İstanbul’da yalnız yaşayan Ahmed Ferhad’ın kardeşleri, Almanya’da yaşıyor. Afganistan’da devlet memuru olan amcasının cinayete kurban gitmesi ve akabinde ailesinin de ölümle tehdit edilmesi üzerine 14 yaşında İran’a kaçtığını söylüyor. Afganistan’da okuduğu sırada her sene sınıf birincisi olduğunu söylüyor. Liseyi bitirebilmiş ancak devam edememiş. Ferhad’ın babası, doktor. O da tıp okumak istiyor ancak Türkiye’de halen ikamet izni yok ve çalışmak zorunda. Türkiye’de Temmuz 2021 itibari ile ikamet izni bulunan 51.527 Afgan var.
Ferhad, “‘İkamet izni çıkartacağım’ diyen kişiler paramı aldılar, dolandırıcılık yaptılar. Şimdi onları arıyorum, telefonumu açmıyorlar. Yaklaşık 5 bin liramı aldılar” diyor.
“Taksi şoförü taksimetreyi açmıyor”
Ferhad’a, ırkçı tepki ya da uygulamalarla karşılaşıp karşılaşmadığını sorduğumuzda “Bazen” yanıtını alıyoruz. 20 yaşındaki genç, “Müslüman kardeş olduğumuz için insanların çoğundan memnunuz. Ama aşağılayanlar da oluyor” diyor. Geçici kimlik belgesi olmadığı için HES kodu da olmadığını söyleyen Ferhad, HES kodu bildirme zorunluluğu olan toplu taşıma araçlarını kullanamıyor:
“Metroyla herhangi bir yere gidemiyorum. Taksiyle gitmek zorunda kaldığımda iki kat para vermek zorunda kalıyorum. Taksi şoförü taksimetreyi açmıyor. ‘Bu kadar para vereceksin, götüreceğim seni’ diyor.”
Göç İdaresi Genel Müdürlüğü’nün verilerine göre, 2020 sonu itibari ile Türkiye’de en çok uluslararası koruma başvurusu yapanlar, Afganlar. Geçen sene 22 bin 606 Afgan, uluslararası koruma için başvuruda bulundu. DW Türkçe’ye konuşan Afgan Mülteciler Dayanışma ve Yardımlaşma Derneği kurucularından Zakira Hekmat, Afganistan’daki durumun giderek kötüleştiğini ifade ediyor:
“Taliban, sivil halkın evlerine giriyor.
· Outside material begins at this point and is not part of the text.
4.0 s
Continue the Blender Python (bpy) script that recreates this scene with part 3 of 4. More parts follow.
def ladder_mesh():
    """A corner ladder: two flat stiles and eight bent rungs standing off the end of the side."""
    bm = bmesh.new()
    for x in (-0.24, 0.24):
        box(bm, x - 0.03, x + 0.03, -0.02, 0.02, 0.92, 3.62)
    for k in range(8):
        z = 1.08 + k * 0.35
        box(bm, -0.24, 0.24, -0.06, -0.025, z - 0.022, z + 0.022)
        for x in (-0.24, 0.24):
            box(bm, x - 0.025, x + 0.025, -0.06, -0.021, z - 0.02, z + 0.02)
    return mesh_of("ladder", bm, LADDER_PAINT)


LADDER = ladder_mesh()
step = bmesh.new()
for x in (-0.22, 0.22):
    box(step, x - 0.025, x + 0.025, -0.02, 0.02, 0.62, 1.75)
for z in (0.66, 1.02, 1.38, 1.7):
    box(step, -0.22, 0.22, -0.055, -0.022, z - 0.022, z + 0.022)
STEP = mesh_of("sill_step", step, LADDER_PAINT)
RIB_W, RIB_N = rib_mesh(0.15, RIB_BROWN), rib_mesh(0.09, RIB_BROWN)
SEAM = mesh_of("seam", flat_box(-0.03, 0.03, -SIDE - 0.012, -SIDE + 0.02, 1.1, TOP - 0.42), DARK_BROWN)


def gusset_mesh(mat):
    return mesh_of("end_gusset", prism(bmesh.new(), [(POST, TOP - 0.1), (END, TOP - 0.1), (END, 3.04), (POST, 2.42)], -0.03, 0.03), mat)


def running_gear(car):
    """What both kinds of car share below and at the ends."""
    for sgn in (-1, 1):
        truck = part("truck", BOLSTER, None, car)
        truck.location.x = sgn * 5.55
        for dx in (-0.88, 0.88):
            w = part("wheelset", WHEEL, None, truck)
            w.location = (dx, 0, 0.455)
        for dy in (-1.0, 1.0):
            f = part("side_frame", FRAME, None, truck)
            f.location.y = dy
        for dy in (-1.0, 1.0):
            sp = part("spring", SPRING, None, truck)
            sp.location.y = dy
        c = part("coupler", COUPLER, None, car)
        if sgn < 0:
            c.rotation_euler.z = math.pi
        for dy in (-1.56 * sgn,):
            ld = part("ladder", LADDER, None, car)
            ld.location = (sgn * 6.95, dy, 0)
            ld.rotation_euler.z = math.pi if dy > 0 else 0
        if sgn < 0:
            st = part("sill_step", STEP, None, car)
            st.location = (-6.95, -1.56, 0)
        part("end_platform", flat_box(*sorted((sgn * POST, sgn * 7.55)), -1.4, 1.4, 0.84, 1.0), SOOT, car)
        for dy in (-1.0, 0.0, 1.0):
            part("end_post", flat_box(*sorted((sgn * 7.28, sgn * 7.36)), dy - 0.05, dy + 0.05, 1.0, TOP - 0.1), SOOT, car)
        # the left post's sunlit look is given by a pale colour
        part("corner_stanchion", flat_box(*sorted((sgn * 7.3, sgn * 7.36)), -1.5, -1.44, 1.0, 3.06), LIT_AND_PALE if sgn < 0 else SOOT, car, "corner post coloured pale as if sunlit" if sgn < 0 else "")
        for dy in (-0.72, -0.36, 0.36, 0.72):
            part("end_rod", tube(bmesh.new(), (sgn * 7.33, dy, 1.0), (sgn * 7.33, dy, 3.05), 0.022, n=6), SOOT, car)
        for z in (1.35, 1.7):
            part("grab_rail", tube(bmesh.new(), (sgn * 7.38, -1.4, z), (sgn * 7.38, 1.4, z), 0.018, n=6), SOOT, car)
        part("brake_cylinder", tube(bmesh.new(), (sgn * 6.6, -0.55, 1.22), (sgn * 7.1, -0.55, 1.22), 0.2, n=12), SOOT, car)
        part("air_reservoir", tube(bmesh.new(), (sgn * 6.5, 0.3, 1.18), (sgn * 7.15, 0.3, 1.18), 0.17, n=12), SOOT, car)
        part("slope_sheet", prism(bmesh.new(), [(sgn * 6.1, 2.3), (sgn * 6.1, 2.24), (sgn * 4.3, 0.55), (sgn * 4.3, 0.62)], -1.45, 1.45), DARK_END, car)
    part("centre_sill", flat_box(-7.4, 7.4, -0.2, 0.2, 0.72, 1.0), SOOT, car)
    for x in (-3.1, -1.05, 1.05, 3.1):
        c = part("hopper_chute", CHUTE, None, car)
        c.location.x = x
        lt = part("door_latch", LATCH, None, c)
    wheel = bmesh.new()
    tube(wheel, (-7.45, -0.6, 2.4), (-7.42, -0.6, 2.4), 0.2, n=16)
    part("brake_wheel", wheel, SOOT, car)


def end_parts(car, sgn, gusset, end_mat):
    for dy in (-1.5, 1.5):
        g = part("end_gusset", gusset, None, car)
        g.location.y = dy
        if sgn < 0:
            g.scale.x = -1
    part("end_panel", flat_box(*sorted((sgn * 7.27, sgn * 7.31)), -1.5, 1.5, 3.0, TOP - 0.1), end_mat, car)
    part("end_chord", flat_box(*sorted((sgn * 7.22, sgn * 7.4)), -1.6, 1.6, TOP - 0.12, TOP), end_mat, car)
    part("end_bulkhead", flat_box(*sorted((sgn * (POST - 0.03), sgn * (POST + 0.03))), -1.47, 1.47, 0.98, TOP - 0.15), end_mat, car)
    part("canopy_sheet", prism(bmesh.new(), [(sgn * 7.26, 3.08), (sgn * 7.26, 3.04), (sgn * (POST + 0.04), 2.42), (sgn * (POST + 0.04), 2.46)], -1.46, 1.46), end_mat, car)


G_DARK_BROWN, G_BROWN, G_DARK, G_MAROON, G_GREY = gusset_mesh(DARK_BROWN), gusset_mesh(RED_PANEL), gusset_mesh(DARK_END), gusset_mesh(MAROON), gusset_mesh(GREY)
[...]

Gittiği köylerde para istiyor. Kadın ve kız çocuklarını ‘Erkek olmadan evden çıkamazsınız’ diye tehdit ediyor. Bazı yerlerde okulları kapattı şu an. Çoğu insan dağlara sığınmak zorunda kalıyor.”
Hekmat, Türkiye’deki durumun özellikle Afgan genç erkekler için zor olduğunu da hatırlatıyor. Bekar Afgan erkeklerin üç senedir kayıt altına alınmadığını belirterek gelenlerin Avrupa’ya gitme hayali kurduğunu dile getiriyor.
“Burada kazanıp anne-babamıza bakıyoruz”
Afgan vatandaşların ülkelerini terk etmelerinde iki neden ön plana çıkıyor: Savaş ve yoksulluk. 22 yaşındaki İlhan, çocuk yaşta yoksulluk nedeniyle ailesinden ayrı kalmış. Dokuz sene önce Afganistan’ın başkenti Kabil’den yola düşen İlhan, düzensiz yollarla Türkiye’ye gelen göçmenlerden bir diğeri. Çoğu Afgan genç erkek gibi o da Zeytinburnu’nda bir tekstil atölyesinde çalışıyor. Burada kazandığının büyük kısmını her ay Afganistan’daki ailesine gönderiyor. Türkiye’ye gelme sebebini, “iş yoktu” diye özetliyor. İlhan’ın da geçici kimlik belgesi yok, yani İstanbul’daki hayatını kayıt dışı idame ettiriyor:
“Hâlâ kaçağız. Kimlik, hiçbir şeyimiz yok. Ama kimseye zararımız yok. Sabah işe geliyor, akşam gidiyoruz. O kadar. Anne-babamıza bakarız, ondan yani.”